They are women, hear them ‘Roar’ in Apple TV+ anthology series


    The title may be “Roar” but a more accurate description of Apple TV+’s upcoming anthology series might be “struggle.”

    That’s because the darkly comedic eight-episode series from “GLOW” creators Carly Mensch and Liz Flahive that premieres Friday relates tales of women grappling with some sort of dilemma, be it related to motherhood, the past, expectations or commercialization, thoughtfully told in humorous, surreal and downright bizarre fashion.

    Based on the collection of short stories by Cecelia Ahern, it features smart writing and a talented cast led by Nicole Kidman (who is also an executive producer), Cynthia Erivo (“Harriet”), Issa Rae (“Insecure”), Merritt Wever (“Nurse Jackie”) and former “GLOW” co-stars Betty Gilpin and Alison Brie.

    The series was shot mainly around Los Angeles (save for Kidman’s Australia-set story) and each episode took about 10 days to film. The short gig was a selling point for the cast, who Mensch praises for being game to play on the show’s experimental playground.

    Nicole Kidman stars in “Roar,” premiering Friday on Apple TV+.

    “It felt like we were in some strange laboratory,” she said, “like each (episode) was its own experiment and people were excited to figure it out as a performer, as a cinematographer, as a writer, as a director.

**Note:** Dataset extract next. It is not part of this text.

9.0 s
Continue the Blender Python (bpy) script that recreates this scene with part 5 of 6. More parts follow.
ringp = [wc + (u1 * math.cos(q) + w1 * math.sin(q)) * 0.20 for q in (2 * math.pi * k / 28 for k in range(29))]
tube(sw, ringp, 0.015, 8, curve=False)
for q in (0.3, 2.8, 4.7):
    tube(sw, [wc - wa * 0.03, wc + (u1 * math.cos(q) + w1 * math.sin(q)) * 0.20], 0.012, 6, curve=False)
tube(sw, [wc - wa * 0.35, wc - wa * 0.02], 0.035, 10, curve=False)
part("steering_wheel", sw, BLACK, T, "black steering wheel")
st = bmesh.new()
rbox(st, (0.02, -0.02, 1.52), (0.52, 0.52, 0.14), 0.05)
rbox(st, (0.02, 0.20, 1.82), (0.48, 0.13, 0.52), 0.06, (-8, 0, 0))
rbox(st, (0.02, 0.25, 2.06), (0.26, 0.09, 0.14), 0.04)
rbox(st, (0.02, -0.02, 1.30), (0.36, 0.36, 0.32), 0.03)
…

Like everybody got to come and ask some kind of very fun craft questions, which was like, ‘How the heck am I going to eat a photograph?’ ‘How am I going to stay emotionally honest while acting across from a desk?’ Like they all had a gauntlet and I think that really spoke to the performers who said yes and wanted to come play.”

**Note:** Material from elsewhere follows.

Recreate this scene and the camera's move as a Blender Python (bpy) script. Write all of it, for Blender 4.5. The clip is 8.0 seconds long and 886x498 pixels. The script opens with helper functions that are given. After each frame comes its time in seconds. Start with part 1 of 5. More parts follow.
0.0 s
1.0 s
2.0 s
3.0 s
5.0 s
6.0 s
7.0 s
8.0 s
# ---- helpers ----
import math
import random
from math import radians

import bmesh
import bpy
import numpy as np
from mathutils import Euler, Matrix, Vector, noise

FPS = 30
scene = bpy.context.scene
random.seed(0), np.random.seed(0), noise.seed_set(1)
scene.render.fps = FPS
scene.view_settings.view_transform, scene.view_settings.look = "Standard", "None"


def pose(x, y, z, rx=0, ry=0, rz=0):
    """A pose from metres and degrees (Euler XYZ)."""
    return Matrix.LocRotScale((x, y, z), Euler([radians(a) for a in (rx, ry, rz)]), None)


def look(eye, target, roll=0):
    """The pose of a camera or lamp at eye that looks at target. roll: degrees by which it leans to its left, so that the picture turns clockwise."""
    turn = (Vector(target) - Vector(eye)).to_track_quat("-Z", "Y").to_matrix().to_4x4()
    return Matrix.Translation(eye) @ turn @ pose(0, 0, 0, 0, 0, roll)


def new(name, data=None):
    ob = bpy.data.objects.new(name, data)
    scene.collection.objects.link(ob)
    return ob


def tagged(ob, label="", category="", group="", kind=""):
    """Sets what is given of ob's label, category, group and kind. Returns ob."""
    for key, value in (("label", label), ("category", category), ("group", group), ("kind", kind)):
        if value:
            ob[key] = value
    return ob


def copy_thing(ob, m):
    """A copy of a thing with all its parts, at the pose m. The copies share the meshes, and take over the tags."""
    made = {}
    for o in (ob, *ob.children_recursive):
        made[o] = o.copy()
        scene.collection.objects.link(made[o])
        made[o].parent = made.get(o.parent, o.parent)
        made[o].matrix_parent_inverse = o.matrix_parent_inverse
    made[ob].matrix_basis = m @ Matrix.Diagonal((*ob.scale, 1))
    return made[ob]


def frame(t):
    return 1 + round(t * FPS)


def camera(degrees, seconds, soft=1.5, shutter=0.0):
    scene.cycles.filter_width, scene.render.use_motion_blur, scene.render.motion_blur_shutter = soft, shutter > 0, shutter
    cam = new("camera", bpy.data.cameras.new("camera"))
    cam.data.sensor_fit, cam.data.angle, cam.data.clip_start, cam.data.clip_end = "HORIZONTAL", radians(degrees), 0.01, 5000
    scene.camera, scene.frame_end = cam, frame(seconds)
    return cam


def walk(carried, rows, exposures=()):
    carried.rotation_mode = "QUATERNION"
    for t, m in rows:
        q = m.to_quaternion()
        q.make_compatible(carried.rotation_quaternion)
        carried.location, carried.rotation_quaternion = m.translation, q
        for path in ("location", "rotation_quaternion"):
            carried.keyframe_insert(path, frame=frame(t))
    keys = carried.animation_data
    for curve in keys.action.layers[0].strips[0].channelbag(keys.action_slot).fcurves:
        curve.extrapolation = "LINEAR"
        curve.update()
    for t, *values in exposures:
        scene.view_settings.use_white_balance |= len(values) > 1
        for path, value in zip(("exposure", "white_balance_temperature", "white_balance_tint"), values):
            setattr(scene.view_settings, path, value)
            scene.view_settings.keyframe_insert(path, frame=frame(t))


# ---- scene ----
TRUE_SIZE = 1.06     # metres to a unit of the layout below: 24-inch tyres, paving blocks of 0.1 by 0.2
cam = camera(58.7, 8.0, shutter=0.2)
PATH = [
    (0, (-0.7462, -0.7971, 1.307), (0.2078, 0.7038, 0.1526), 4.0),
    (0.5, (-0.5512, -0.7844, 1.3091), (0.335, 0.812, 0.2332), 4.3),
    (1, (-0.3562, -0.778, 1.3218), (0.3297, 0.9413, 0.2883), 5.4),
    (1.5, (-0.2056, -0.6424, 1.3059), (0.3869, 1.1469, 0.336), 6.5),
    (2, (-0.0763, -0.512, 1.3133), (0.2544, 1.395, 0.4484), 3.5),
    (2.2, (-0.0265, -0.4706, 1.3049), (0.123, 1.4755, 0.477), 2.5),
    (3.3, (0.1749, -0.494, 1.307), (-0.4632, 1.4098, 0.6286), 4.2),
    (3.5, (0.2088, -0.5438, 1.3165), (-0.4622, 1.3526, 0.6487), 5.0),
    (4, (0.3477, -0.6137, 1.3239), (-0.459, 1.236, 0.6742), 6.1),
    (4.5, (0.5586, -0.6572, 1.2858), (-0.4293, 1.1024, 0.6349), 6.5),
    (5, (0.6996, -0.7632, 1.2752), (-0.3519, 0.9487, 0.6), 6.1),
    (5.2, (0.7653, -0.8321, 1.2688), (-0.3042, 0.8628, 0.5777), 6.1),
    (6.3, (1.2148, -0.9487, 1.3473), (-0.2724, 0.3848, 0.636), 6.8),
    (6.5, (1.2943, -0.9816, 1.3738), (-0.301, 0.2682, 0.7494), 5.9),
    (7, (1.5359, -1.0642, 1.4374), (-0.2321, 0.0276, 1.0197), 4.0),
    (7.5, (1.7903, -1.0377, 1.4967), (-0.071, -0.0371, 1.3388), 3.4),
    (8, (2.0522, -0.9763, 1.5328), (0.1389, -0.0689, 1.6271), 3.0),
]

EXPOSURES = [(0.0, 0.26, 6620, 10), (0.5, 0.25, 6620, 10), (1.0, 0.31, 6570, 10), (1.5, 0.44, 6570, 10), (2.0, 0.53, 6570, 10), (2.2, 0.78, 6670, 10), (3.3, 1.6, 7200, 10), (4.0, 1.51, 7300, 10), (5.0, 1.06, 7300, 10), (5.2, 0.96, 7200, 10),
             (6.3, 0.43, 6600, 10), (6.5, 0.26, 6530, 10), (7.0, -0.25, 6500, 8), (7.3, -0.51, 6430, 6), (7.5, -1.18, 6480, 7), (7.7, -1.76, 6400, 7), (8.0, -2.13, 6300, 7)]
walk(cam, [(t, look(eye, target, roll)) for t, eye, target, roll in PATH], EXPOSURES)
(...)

    The opening episode, “The Woman Who Disappeared,” stars Rae as a writer who finds herself literally becoming invisible to those around her when her watershed novel about racism is co-opted by a production company to be made into a videogame. For this, Flahive credits writer Janine Nabers with taking Ahern’s story about aging and taking it in a different direction.

    “What really excited us,” she said, “was watching Janine take on kind of the commodification of Black artists in the wake of Black Lives Matter. … But what felt kind of new and fresh here was this idea of how it feels to be both successful in your field but still not actually seen or heard and taking that feeling and literalizing it.”

    Even more surreal is “The Woman Who Was Kept on a Shelf,” which casts Gilpin as a former model who lives on a wall in her rich husband’s office so she can serve as his round-the-clock muse.

    “It’s actually a pretty universal story,” Flahive said, “about getting stuck in places and stuck in certain marriages or in certain expectations about yourself and then breaking them and then experiencing freedom and then having to decide what kind of future you want for yourself.”

    “It was one of stickiest visuals from the book,” she added, “which was like, ‘How the heck would we film a woman living on a shelf? Like I don’t even know how to do that.’ Which felt like really great cinematic experiment.”